▶ _The task_
Set down the full listing exactly as given. Any pictures are to be left out.

▶ _Recorded information_
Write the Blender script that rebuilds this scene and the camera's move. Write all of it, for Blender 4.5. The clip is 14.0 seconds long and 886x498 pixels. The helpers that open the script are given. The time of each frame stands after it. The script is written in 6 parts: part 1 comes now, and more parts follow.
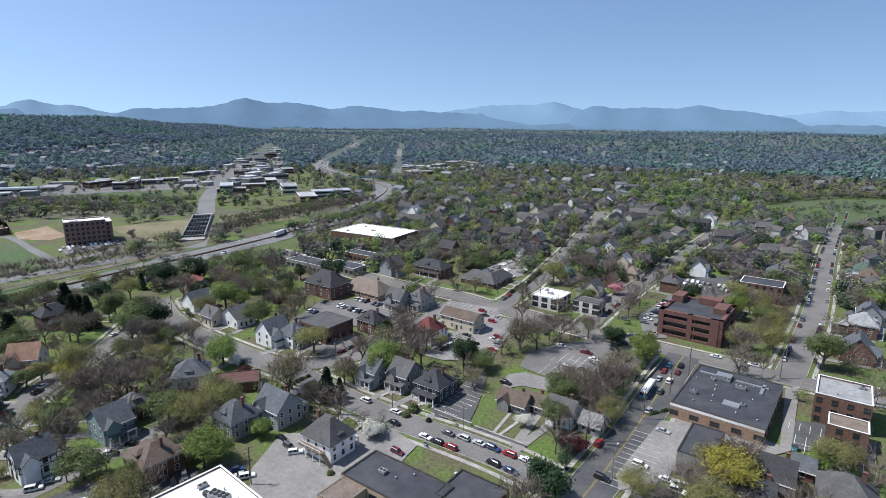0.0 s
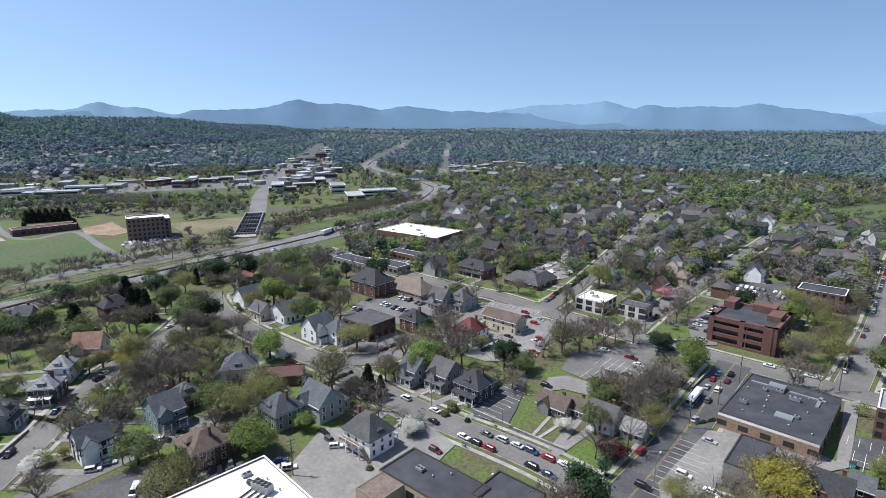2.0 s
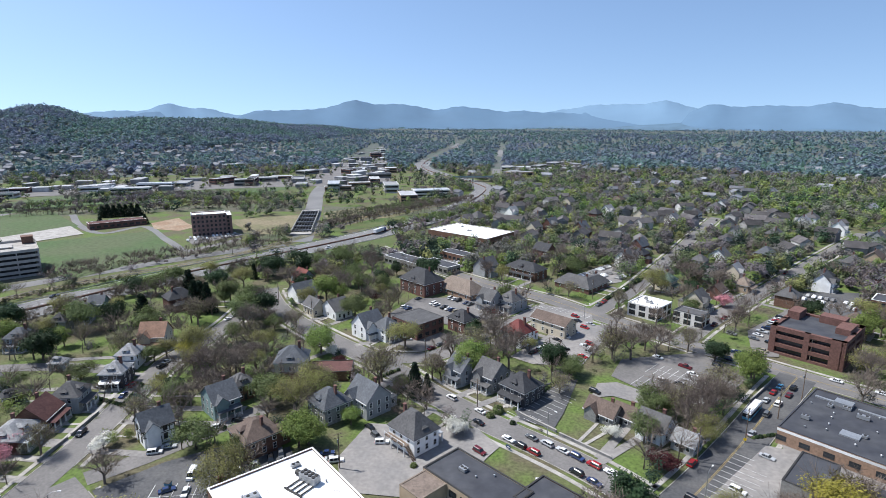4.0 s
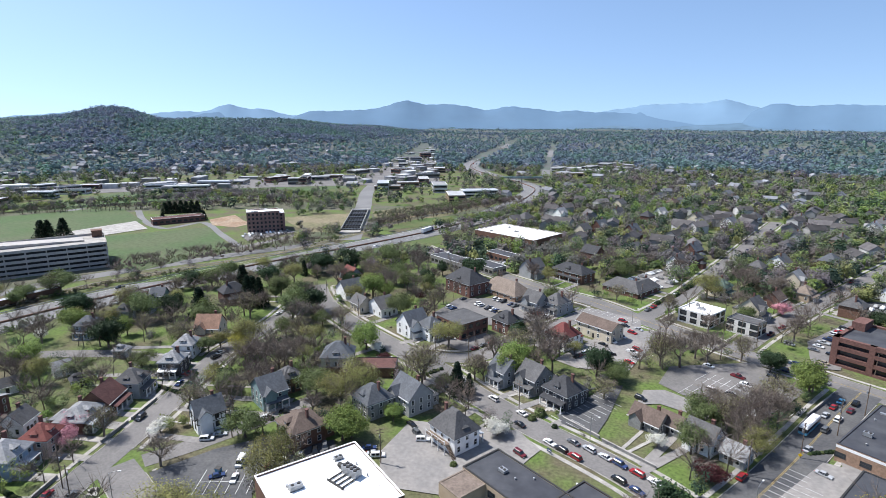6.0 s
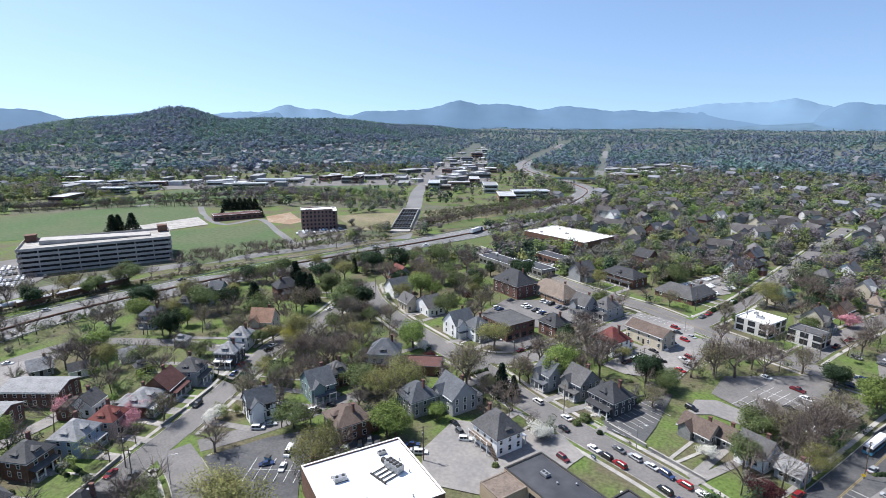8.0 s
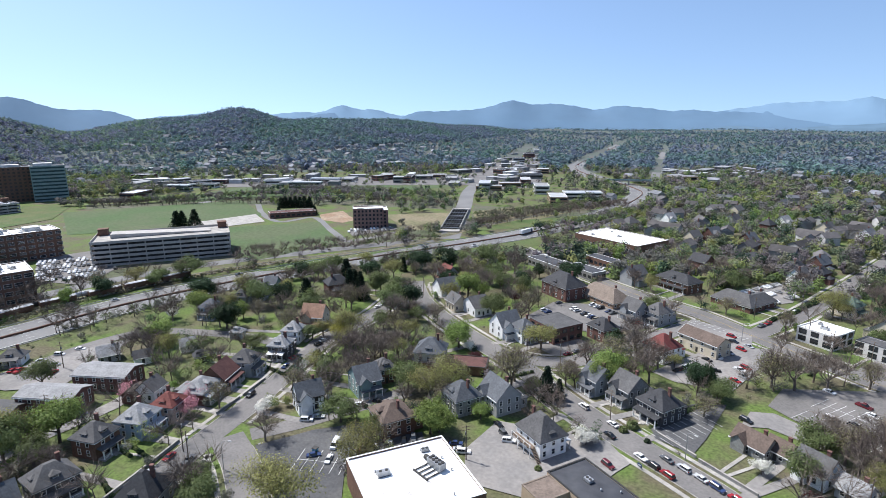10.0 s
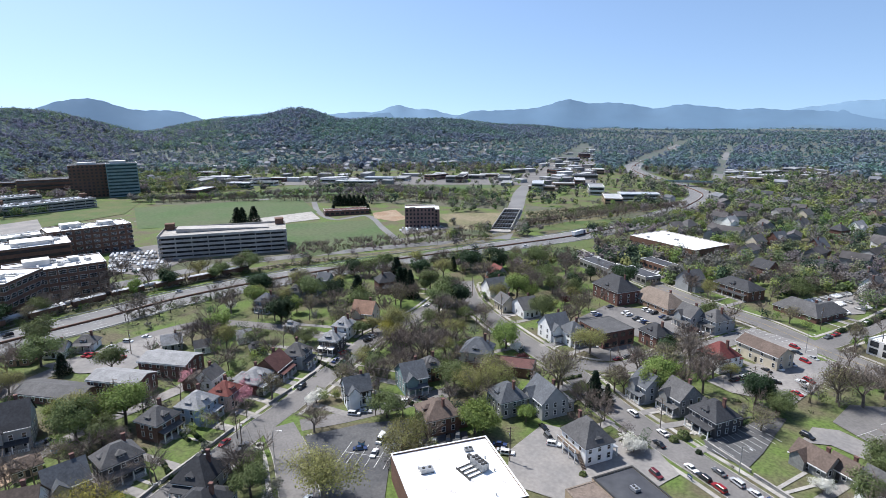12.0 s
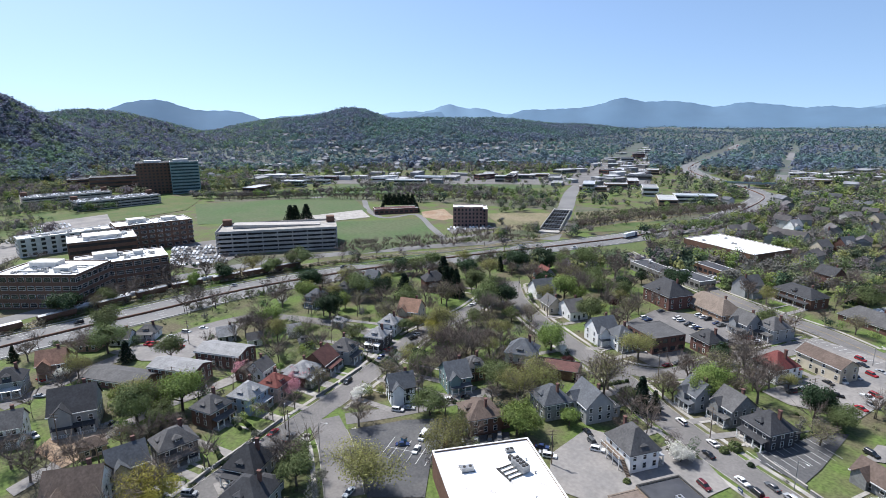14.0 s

▶ _Exercise solution_
Write the Blender script that rebuilds this scene and the camera's move. Write all of it, for Blender 4.5. The clip is 14.0 seconds long and 886x498 pixels. The helpers that open the script are given. The time of each frame stands after it. The script is written in 6 parts: part 1 comes now, and more parts follow.
0.0 s
2.0 s
4.0 s
6.0 s
8.0 s
10.0 s
12.0 s
14.0 s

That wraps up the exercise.